Monday, May 22, 2006

Mapping My Heart

I imagine my heart is a mountainous place, much like the Blue Ridge I love. The hills are rolling up and down, some with deep valleys and some just shallow coves. They aren't craggy mountains, they have been worn smooth by time. In its most alive seasons, my heart is full of color- brights and deeps. In the resting time, maybe the dark time, my heart is silent. I'd rather be in the alive time, but I realize that the resting time is necessary for me to live. All part of the cycle.

My heart is green in the summer, juicy and vibrant, even the hard parts become beautiful, scars growing over the bad places carved out over the years. Little caves in the mountains house the skeletons of my life, the ones I don't want to see but have trouble letting go of. Those skeletons are buried, but sometimes when I am trekking through my heart, I stumble across a sharp bone and cut myself. It would probably be easier if I got rid of the bones in the rivers of my heart, let the water carry them away, but then how would I remember what the skeleton taught me when it was a living thing? Would I forget the lesson, the feeling of each scar created?

To get to the high parts of the mountains, the scenic vistas, I have to climb, sometimes hard, sometimes in and out of the caves. But it is so worth it- the high parts. From the top I can see the happiest days in the past, the joyous days to the future, and then parts of my heart that make the climb a requirement on the bad days.When the trekking is hard, I cling to trees for my life, wishing that I could have just stayed at the bottom, hiding in the lushness. Sometimes I let others trek with me through my heart- because I want them to or because I need their help along the way. But mostly I trek along, because I don't want them to get hurt in the caves or slide down the mountains as I look on helplessly. It's a dedicated climber that can make it through the forest to the top of the mountains of my heart.

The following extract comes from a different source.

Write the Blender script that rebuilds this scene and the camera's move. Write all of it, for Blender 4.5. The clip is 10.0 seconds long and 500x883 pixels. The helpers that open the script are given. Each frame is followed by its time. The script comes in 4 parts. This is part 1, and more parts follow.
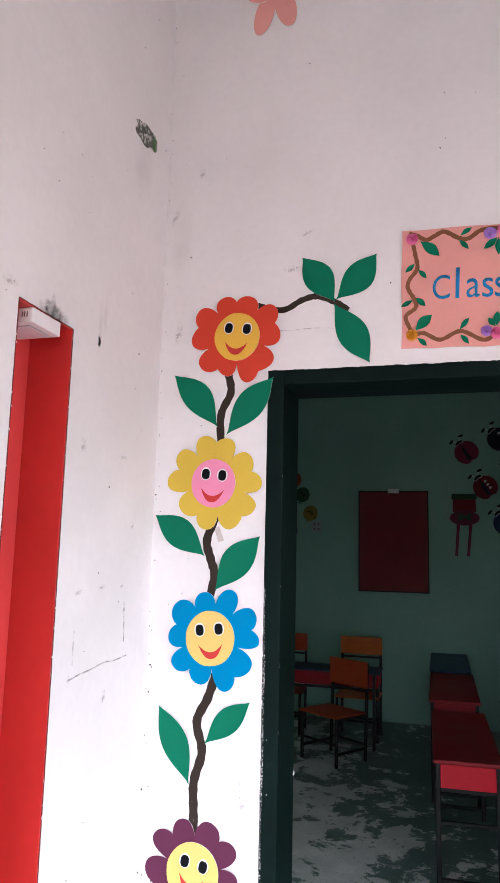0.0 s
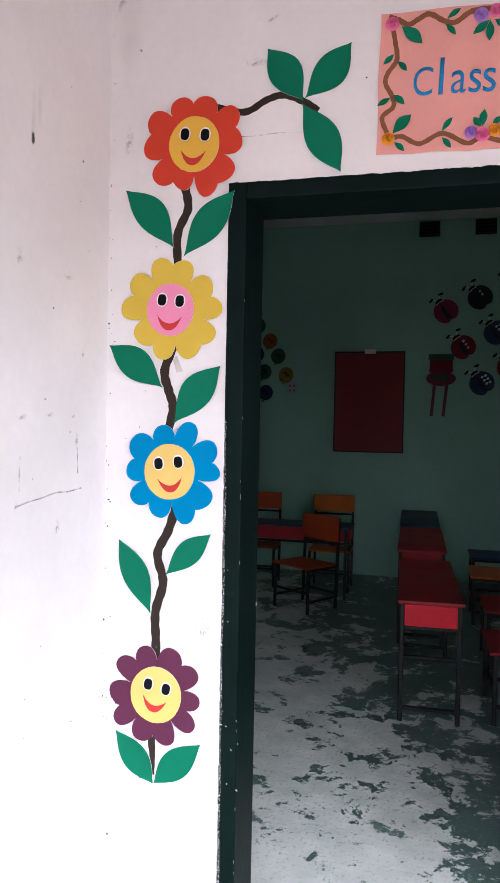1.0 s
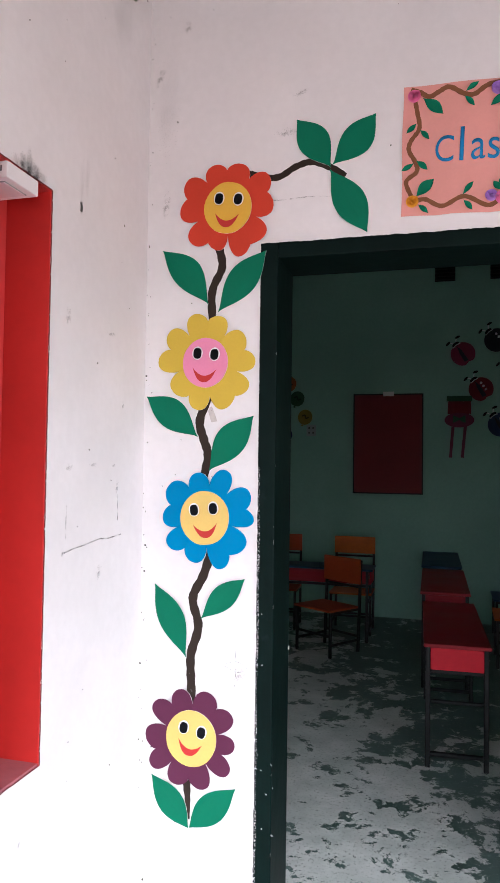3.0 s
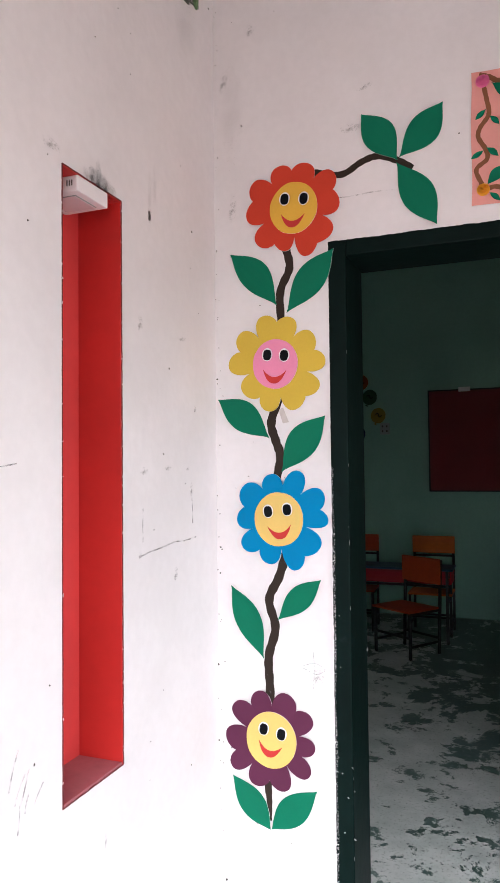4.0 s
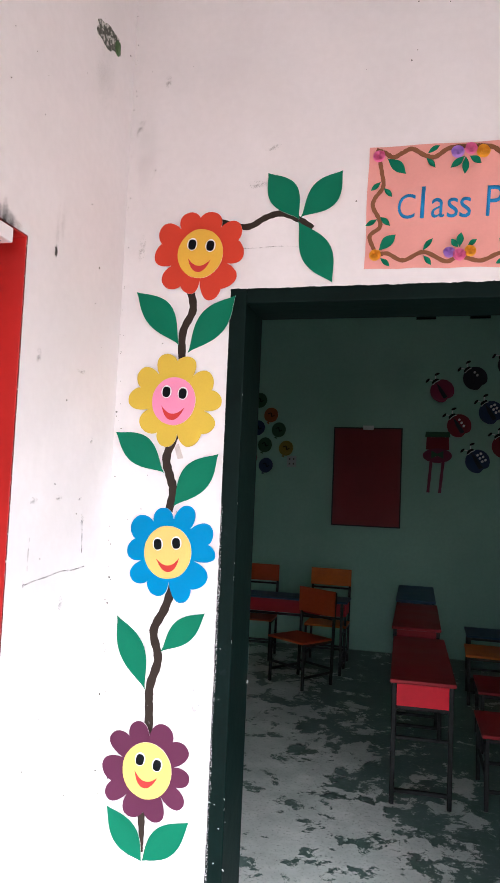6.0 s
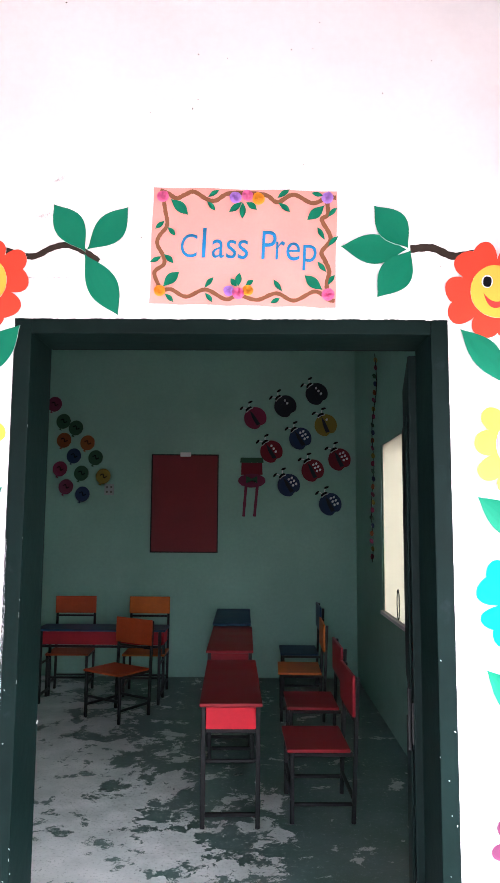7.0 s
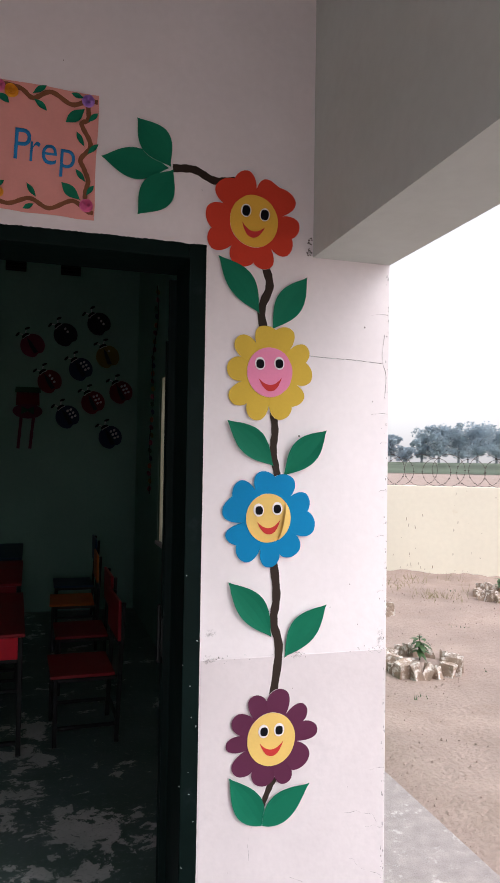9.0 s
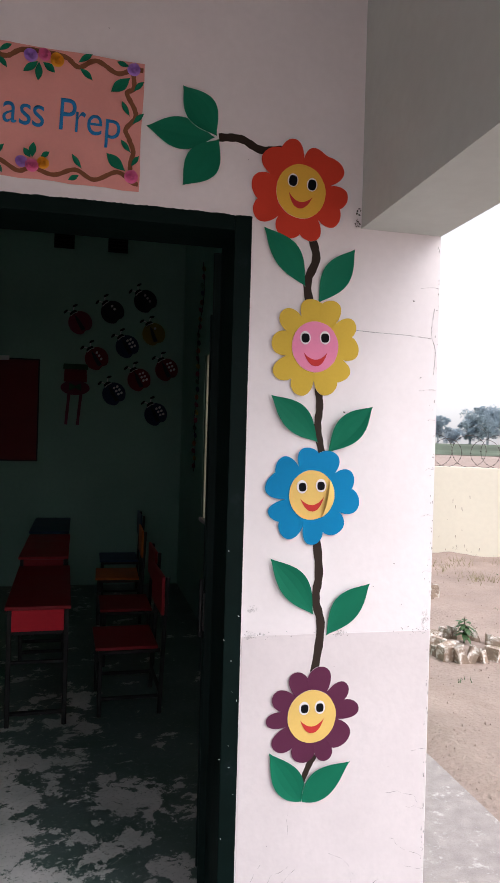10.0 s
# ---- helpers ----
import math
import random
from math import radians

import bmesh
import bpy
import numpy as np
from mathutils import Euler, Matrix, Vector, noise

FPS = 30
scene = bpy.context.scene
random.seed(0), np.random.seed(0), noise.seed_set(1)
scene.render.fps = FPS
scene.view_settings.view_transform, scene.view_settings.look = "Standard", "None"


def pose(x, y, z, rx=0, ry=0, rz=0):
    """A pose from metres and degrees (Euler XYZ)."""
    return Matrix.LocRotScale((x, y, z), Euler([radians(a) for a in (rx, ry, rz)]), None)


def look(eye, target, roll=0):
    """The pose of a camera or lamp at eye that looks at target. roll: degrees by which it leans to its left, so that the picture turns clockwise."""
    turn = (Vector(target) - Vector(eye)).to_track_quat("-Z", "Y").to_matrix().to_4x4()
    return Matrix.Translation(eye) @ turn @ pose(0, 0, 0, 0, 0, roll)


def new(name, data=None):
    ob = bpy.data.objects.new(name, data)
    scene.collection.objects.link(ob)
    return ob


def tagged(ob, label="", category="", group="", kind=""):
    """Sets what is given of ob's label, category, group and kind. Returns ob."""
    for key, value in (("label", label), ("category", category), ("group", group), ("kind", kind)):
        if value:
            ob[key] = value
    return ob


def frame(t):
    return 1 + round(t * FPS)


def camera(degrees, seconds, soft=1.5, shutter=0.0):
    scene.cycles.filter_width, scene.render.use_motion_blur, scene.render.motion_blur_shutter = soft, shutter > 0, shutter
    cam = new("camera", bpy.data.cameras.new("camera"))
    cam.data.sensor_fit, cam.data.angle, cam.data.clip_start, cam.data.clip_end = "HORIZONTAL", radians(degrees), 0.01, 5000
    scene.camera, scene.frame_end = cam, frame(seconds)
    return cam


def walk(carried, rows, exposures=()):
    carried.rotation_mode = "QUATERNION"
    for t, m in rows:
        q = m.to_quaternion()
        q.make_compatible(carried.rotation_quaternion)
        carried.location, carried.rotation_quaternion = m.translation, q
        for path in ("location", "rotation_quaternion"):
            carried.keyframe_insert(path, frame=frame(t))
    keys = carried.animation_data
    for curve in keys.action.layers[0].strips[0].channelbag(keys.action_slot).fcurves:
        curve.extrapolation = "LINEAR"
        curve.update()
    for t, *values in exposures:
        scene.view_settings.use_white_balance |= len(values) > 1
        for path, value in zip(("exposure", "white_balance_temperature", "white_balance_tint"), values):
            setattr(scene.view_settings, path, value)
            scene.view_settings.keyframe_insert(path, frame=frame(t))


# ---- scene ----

The life breathes all around me, growing my heart,even as the craggy pieces of a skeleton may poke me along the way.

I like to think my heart is growing, breathing, becoming vibrant and then sleeping as the seasons do. I need those dead things to make the growth happen. Without death, life will not continue.

2 Comments:

At 5:44 AM, Blogger Imogen Crest said...

A green heart is a wonderful image:-)

 
At 6:48 AM, Blogger Heather Blakey said...

The metaphors here all work brilliantly. You have woven a wonderful tapestry Kim, and with such vibrant colour.